CONFLIT DIPLOMATIQUE SUR LA LIGNE PARIS-DAKAR
Le feuilleton de l’interminable agenda de réalisation du TER a pris une nouvelle dimension avec les derniers propos de l’ambassadeur de France au Sénégal, le week-end dernier, au micro de RFM
Le feuilleton de l’interminable agenda de réalisation du Train express régional (TER) a pris une nouvelle dimension avec les derniers propos de l’ambassadeur de France au Sénégal. Interrogé à ce sujet dimanche dernier dans l’émission «Grand Jury» sur la radio Rfm, Philippe Lalliot avait répondu :
«(…) En avril, je ne pense pas qu’il puisse y avoir une mise en service commerciale du Ter. C’est en tout cas ce que me disent les entreprises françaises. Tout au plus, il peut y avoir des tests… » Ce qui est certain, c’est que cette infrastructure lourde sera une réalité, mais quand ? «Les Sénégalais verront le Ter circuler, mais ils devront attendre avant de pouvoir l’utiliser. Il faut encore attendre pour que le train roule à plein régime. (Il y a ) un système billeterie pour convoyer 100 000 personnes par jour. C’est de l’équipement informatique assez important… », avait expliqué le diplomate français.
Cette sortie a soulevé l’ire de la présidence de la République qui a fait monter au créneau Me Oumar Youm, ministre des Infrastructures, des Transports terrestres et du Désenclavement pour répondre aux allégations de M. Lalliot. Dans une note diplomatique adressée par canal diplomatique à son homologue français Jean-Baptiste Jebbari, secrétaire d’Etat en charge des Transports, il dénonce des «sorties maladroites et graves» considérées comme «des attitudes dommageables à un partenariat fondé sur le respect et la confiance », selon les extraits publiés par le quotidien L’Observateur.
Tenant à «manifester carrément le désagrément du ministère et de tout le gouvernement », Me Youm fustige l’immixtion de la France dans les relations contractuelles que le Sénégal a établies avec des entreprises privées (françaises) pour la mise en œuvre du Train express régional. A ses yeux, le Haut-représentant de la République Française au Sénégal «semble privilégier les intérêts des entreprises françaises qui (…) font peu cas du droit contractuel et des préoccupations des populations sénégalaises.»

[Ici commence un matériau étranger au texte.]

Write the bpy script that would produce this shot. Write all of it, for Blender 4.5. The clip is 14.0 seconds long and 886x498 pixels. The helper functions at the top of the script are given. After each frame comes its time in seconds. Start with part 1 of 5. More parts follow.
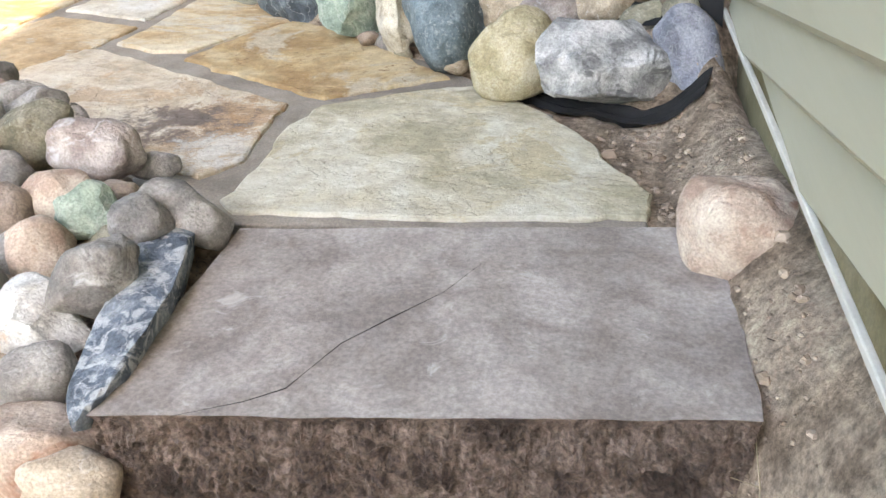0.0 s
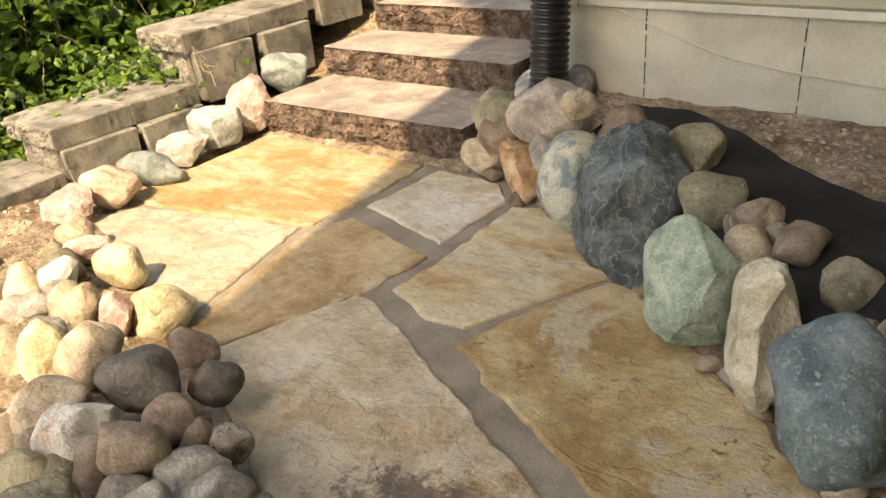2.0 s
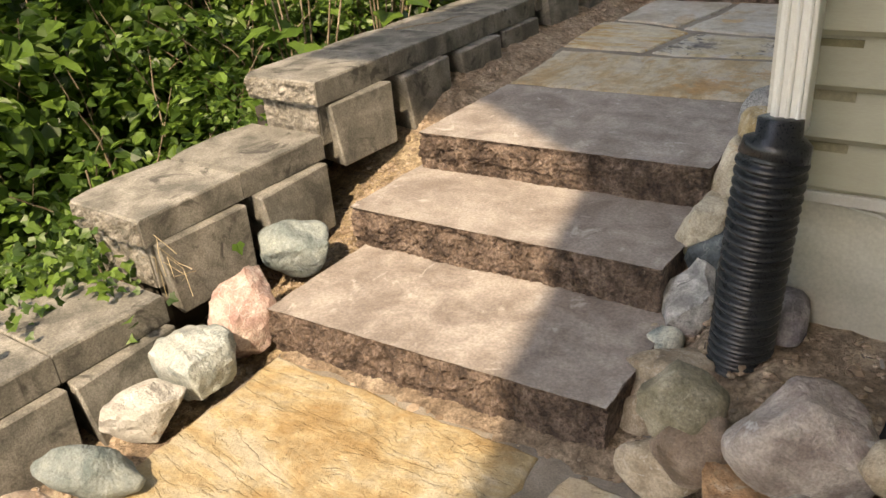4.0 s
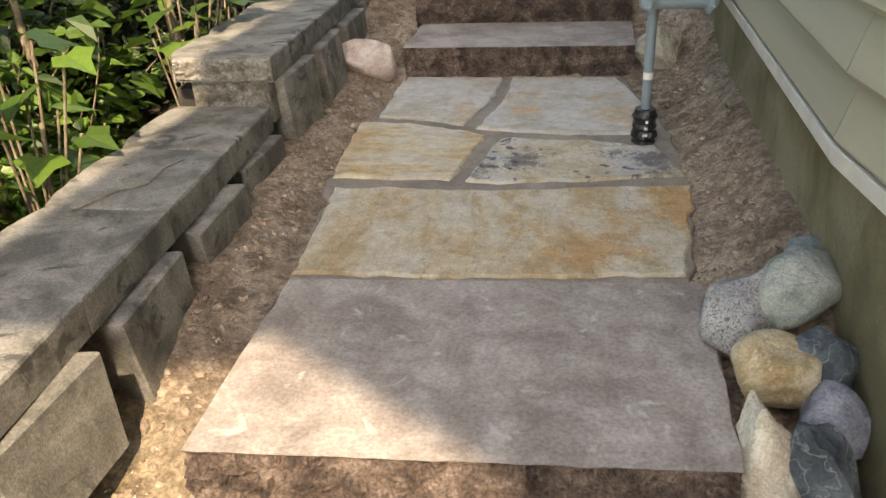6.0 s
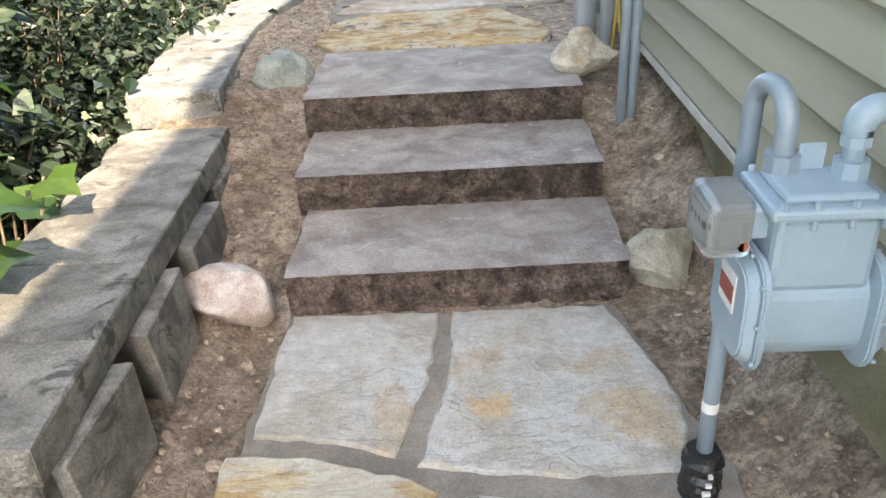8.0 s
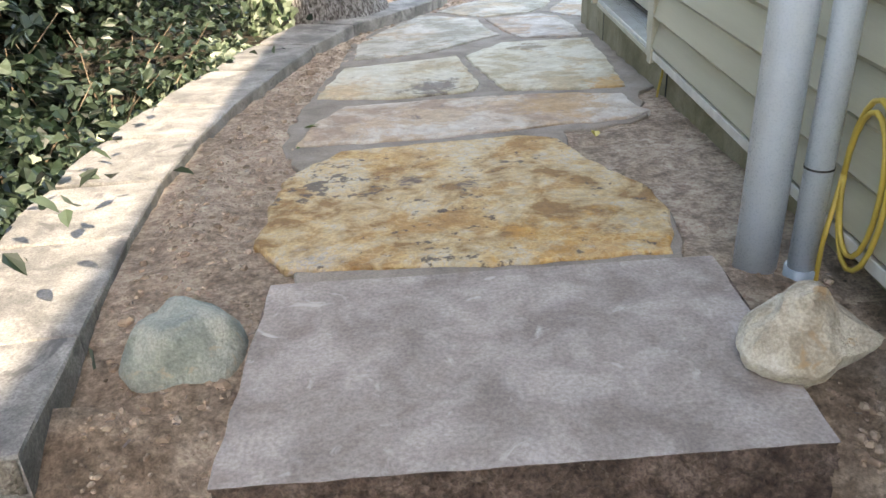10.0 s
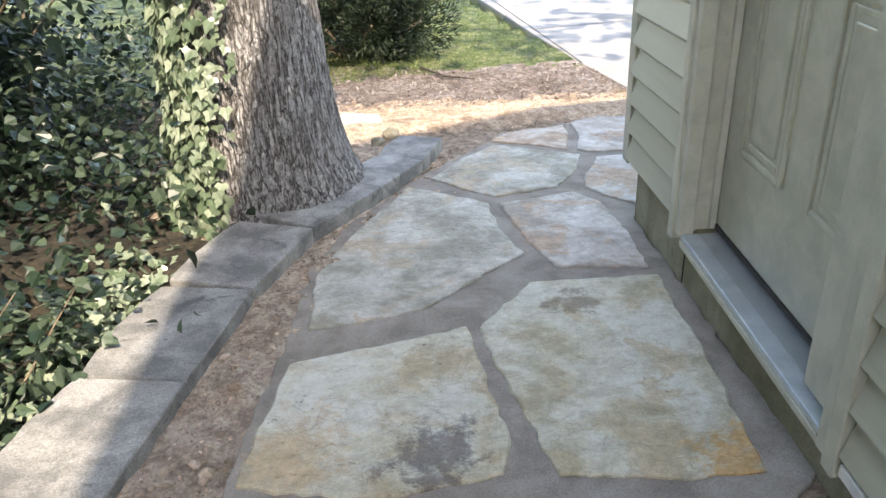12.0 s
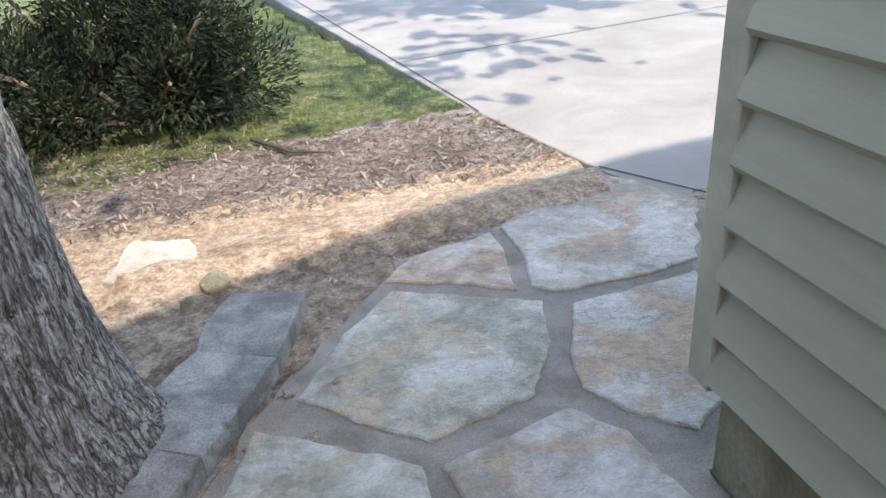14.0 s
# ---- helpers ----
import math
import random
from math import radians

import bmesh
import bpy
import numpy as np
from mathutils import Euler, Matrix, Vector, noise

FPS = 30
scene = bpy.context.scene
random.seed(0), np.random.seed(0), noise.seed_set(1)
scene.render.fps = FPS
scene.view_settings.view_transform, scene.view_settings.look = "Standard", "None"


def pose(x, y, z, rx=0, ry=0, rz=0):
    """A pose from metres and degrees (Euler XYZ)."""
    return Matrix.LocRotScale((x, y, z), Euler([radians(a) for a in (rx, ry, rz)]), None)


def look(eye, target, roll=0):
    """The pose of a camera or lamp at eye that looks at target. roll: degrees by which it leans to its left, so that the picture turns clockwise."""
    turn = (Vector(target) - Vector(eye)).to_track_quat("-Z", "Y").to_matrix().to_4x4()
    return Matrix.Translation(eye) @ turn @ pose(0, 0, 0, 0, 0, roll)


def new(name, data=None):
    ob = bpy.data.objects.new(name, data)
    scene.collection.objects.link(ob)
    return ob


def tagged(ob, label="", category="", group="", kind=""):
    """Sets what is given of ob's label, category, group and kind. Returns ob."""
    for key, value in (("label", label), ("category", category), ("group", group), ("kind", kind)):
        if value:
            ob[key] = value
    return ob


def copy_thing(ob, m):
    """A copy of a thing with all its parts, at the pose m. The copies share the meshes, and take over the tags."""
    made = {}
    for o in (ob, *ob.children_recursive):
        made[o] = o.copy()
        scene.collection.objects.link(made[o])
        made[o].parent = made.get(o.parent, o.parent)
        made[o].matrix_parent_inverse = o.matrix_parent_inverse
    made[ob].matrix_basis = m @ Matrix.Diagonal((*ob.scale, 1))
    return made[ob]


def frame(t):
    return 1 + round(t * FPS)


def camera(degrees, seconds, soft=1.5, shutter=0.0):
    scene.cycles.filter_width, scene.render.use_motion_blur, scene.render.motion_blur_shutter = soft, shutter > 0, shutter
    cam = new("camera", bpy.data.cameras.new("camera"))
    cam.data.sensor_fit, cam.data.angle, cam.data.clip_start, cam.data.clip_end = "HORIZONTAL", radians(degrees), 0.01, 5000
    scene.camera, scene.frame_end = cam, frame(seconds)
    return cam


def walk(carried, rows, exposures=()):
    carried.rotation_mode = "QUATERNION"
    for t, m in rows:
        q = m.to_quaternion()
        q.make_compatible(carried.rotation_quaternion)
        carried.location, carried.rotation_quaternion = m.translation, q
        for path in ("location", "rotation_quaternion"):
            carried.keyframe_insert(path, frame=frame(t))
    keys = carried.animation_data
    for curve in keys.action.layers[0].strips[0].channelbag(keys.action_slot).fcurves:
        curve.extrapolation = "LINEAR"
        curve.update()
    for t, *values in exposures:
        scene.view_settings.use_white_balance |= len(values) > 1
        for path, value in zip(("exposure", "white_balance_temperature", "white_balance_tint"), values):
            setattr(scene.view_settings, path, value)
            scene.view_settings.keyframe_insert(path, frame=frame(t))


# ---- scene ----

L’entreprise Eiffage (ou Senac SA) a été chargée d’exécuter une grande partie des travaux du Train express régional. C’est elle-même qui gère l’autoroute à péage baptisée «Autoroute de l’avenir».
Il faut rappeler qu’en début décembre 2019, Me Oumar Youm, déjà dans les colonnes de L’Observateur, avait affirmé : «normalement, en avril 2020, on sera dans la phase effective de mise en service commerciale du Ter. » Mais auparavant : «A partir de décembre 2019, nous serons dans une phase de préparation de l’exploitation», cette étape «va prendre peut-être 4 à 5 mois en fonction des diligences qui doivent être apportées à cette préparation.»
Prudent, il avait néanmoins laissé la porte ouverte à ce que ce délai ne puisse être respecté : «un projet d’une telle envergure, avec ses implications technologies, ses exigences de sécurité, pose souvent des problèmes dans l’exécution, et, en raison de sa complexité, peut avoir un effet sur les délais. »
A l’instar de l’ambassadeur Lalliot, Me Youm avait pointé les mêmes facteurs pouvant retarder la mise en service du Ter: plan du transport, temps des trajets, fréquence et ponctualité des trains, recrutement et formation du personnel, mise en place des normes de sécurité et de sûreté sur toutes les lignes…
Inauguré en janvier 2019 par le chef de l’Etat, à quelques jours de l’élection présidentielle de février, le Train express régional a coûté jusqu’ici 700 milliards de francs Cfa, selon le ministre Youm. Et «peut-être que ça va augmenter», avait-il ajouté. D’autres sources non officielles chiffrent les investissements à plus de 1000 milliards de francs Cfa.